Gelecekte karşımıza çıkacak yeni sosyo-ekonomik sınıfa merhaba deyin: Faydasız insanlar. Faydasız insanlar, sahip oldukları fiziksel veya bilişsel becerileri gerektiren işler, yapay zekâ tarafından yapılacağı için işsiz kalacak ve topluma katma değer oluşturmayacak insan sınıfı olarak tanımlanabilir. Gelin şimdi faydasız insanların kısa tarihine bir göz atalım.

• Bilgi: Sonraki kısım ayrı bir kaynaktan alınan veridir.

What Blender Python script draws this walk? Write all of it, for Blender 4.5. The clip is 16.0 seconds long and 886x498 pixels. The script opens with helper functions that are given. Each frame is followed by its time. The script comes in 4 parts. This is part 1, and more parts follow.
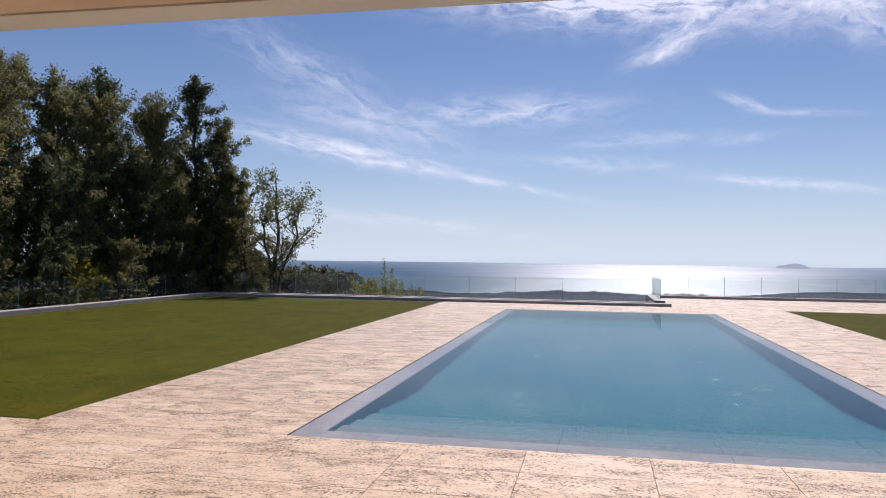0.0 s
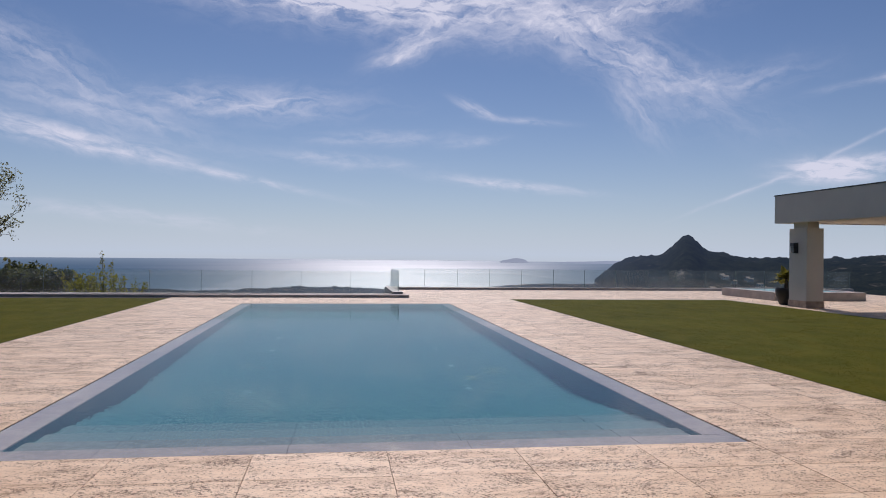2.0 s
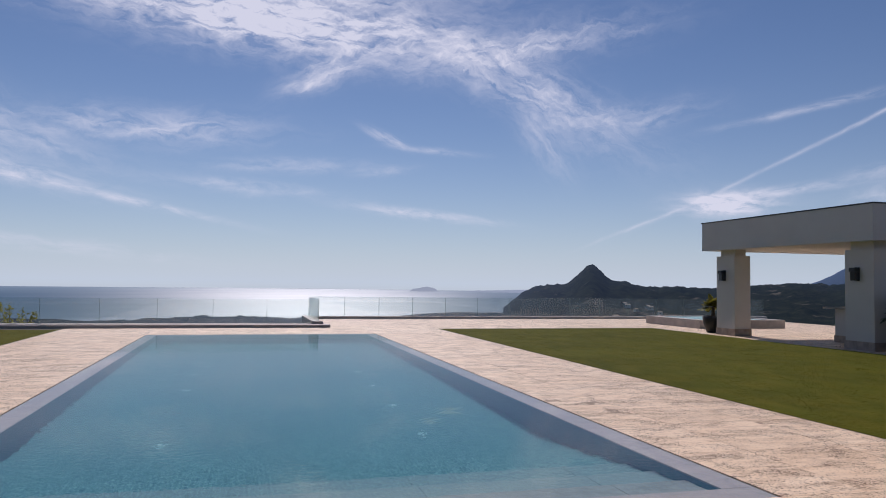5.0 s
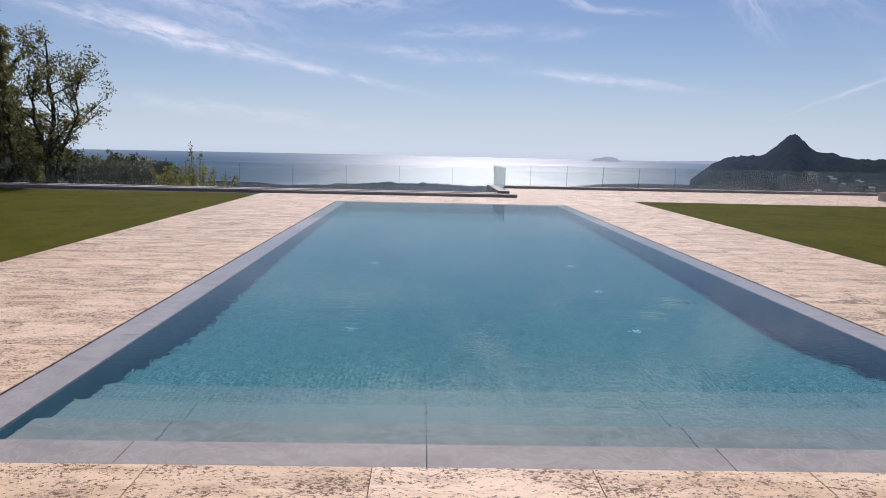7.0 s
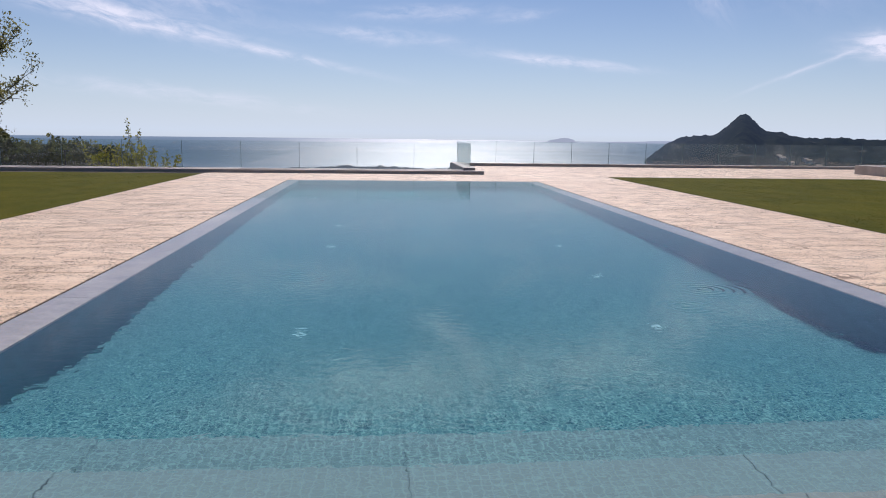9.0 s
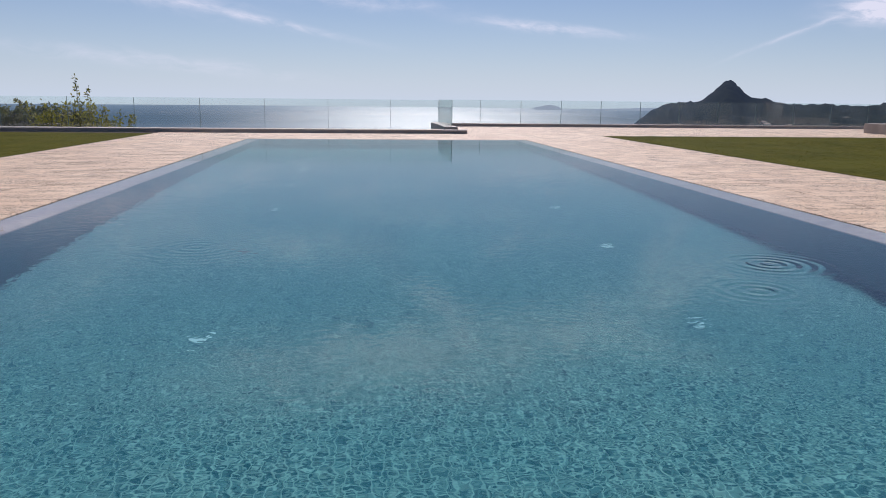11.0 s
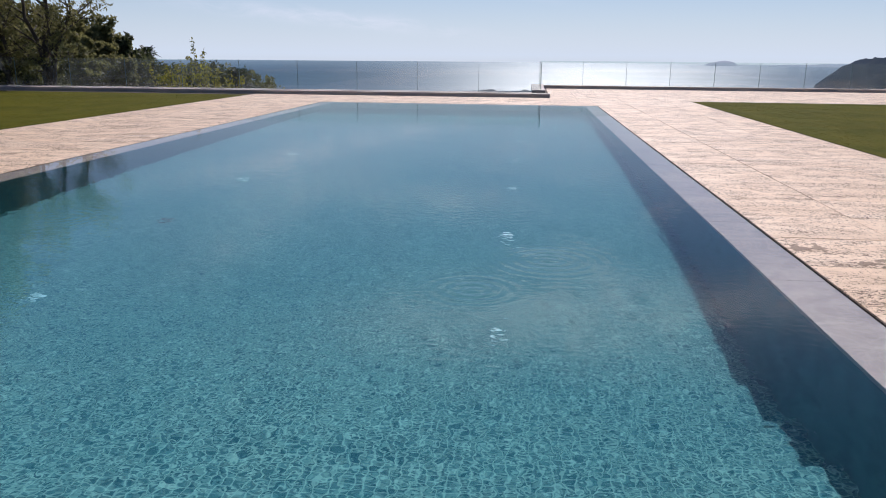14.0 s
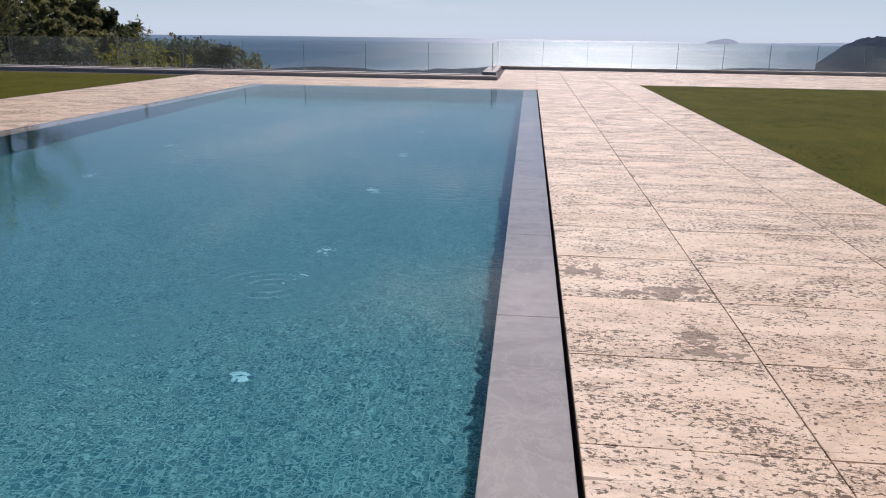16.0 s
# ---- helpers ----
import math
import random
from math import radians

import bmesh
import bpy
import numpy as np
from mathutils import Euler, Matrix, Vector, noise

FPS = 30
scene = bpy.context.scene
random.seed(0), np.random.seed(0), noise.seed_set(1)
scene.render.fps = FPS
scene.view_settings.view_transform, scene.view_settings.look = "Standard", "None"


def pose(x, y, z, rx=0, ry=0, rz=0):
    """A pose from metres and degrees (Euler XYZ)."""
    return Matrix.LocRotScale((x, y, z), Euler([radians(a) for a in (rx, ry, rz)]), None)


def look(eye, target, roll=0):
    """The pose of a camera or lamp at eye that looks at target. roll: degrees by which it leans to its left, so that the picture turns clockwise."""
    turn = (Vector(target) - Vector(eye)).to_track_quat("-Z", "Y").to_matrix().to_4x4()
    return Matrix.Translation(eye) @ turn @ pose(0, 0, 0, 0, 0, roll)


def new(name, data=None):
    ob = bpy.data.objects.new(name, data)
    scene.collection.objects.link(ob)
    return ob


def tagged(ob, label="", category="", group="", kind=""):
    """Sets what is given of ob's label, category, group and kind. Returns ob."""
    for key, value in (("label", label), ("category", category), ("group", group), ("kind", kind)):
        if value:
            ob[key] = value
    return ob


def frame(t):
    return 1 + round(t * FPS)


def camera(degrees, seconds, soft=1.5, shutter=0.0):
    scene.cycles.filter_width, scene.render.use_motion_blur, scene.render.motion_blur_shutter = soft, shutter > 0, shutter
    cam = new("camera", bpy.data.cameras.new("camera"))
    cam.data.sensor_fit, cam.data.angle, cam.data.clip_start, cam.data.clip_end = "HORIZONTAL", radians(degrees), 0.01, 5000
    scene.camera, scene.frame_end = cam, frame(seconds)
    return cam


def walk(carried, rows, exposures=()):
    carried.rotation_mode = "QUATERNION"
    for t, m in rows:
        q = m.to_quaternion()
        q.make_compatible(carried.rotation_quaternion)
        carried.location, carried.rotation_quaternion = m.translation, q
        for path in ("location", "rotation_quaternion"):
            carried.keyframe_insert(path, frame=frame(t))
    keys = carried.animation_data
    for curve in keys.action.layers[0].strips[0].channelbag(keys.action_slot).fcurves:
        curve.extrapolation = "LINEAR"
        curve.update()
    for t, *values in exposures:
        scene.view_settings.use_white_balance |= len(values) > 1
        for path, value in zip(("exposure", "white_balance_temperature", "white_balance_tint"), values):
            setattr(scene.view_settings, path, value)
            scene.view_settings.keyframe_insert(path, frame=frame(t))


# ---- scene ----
cam = camera(61.0, 16.0, soft=1.0)
PATH = [
    (0, (-0.346, -6.237, 1.604), (-0.746, -4.278, 1.62), 0.7),
    (0.5, (-0.35, -6.309, 1.622), (-0.709, -4.342, 1.636), 0.8),
    (1, (-0.399, -6.145, 1.583), (-0.611, -4.157, 1.598), 0.6),
    (1.5, (-0.372, -5.989, 1.554), (-0.37, -3.989, 1.564), 0.5),
    (2, (-0.293, -5.656, 1.486), (-0.016, -3.675, 1.498), 0.6),
    (2.5, (-0.365, -5.405, 1.477), (0.211, -3.49, 1.488), 0.5),
    (3, (-0.402, -5.217, 1.46), (0.398, -3.385, 1.469), 0.4),
    (3.5, (-0.393, -4.976, 1.454), (0.566, -3.221, 1.462), 0.4),
    (4, (-0.467, -4.825, 1.448), (0.523, -3.087, 1.472), 0.4),
    (4.5, (-0.58, -4.667, 1.447), (0.175, -2.816, 1.5), 0.5),
    (5, (-0.583, -4.451, 1.431), (-0.073, -2.519, 1.522), 0.7),
    (7.5, (-0.728, -2.834, 1.365), (-0.704, -0.857, 1.062), 1.0),
    (8, (-0.773, -2.518, 1.233), (-0.752, -0.54, 0.935), 0.8),
    (8.5, (-0.778, -2.145, 1.201), (-0.656, -0.172, 0.9), 1.0),
    (11, (-0.464, 0.028, 0.846), (-0.267, 1.981, 0.457), 0.6),
    (11.5, (-0.41, 0.049, 0.922), (-0.219, 1.991, 0.486), 0.5),
    (12, (-0.091, 0.037, 0.931), (0.059, 1.975, 0.461), 0.4),
    (12.5, (0.287, 0.039, 0.977), (0.296, 1.975, 0.475), 0.3),
    (13, (0.696, -0.117, 1.006), (0.692, 1.82, 0.509), 0.1),
    (13.5, (1.125, -0.162, 1.02), (0.98, 1.769, 0.519), 0.5),
    (14, (1.543, -0.048, 1.04), (1.331, 1.877, 0.538), 0.5),
    (14.5, (1.982, 0.31, 1.056), (1.939, 2.243, 0.543), 0.3),
    (15, (2.312, 0.296, 1.088), (2.3, 2.228, 0.569), 0.7),
    (15.5, (2.611, 0.393, 1.143), (2.596, 2.319, 0.603), 0.9),
    (16, (2.821, 0.621, 1.142), (2.615, 2.531, 0.584), 0.8),
]
walk(cam, [(t, look(eye, target, roll)) for t, eye, target, roll in PATH], exposures=[(t, e, 6100, 22) for t, e in (
    (0, 0.0), (1, -0.03), (1.5, -0.25), (2, -0.36), (2.5, -0.33), (3, -0.22), (3.5, -0.12), (4, -0.12), (4.5, -0.2), (5, -0.32),
    (7.5, -0.08), (8, -0.06), (8.5, -0.05), (11, -0.18), (12, -0.12), (13, -0.07), (14, -0.02), (15, -0.08), (16, -0.13))])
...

Faydasız insanların ataları

Homo Sapiens ve Homo Deus kitaplarıyla bilinen tarihçi Yuval Noah Harari’ye göre insanların iki temel becerisi bulunuyor: fiziksel ve bilişsel beceri. İstihdam yaratılırken de bu iki beceri temel alınıyor. Sanayi devriminde otomasyon sayesinde kas gücü gerektiren işler azaldı ve makineleri kontrol etmek gibi bilişsel işler arttı. Makineleri kontrol edecek teknik bilgiye sahip olmayan kesim, ya diğer fiziksel beceri odaklı işlere geçti ya da işsiz kaldı.

Zamanla kas gücü gerektiren işler azaldıkça bu alanlarda çalışan insanlar bilişsel becerilerini geliştirmek durumunda kaldı. Bu becerileri geliştiremeyip duruma adapte olamayan insanlar faydasız insanların atalarını oluşturdu. Günümüzde söz edilen faydasız insanların işsiz kalmamak için sadece bilişsel becerilerini geliştirmeleri yeterli olmayacak. Çünkü şimdiki adım insan algoritmasının bilişsel becerilerini yapay zekaya aktarmak. 

Faydasız insanlar nasıl ortaya çıkacak?

Biyoloji, nöroloji ve yapay zekâ sayesinde insanların formülünü çözdük.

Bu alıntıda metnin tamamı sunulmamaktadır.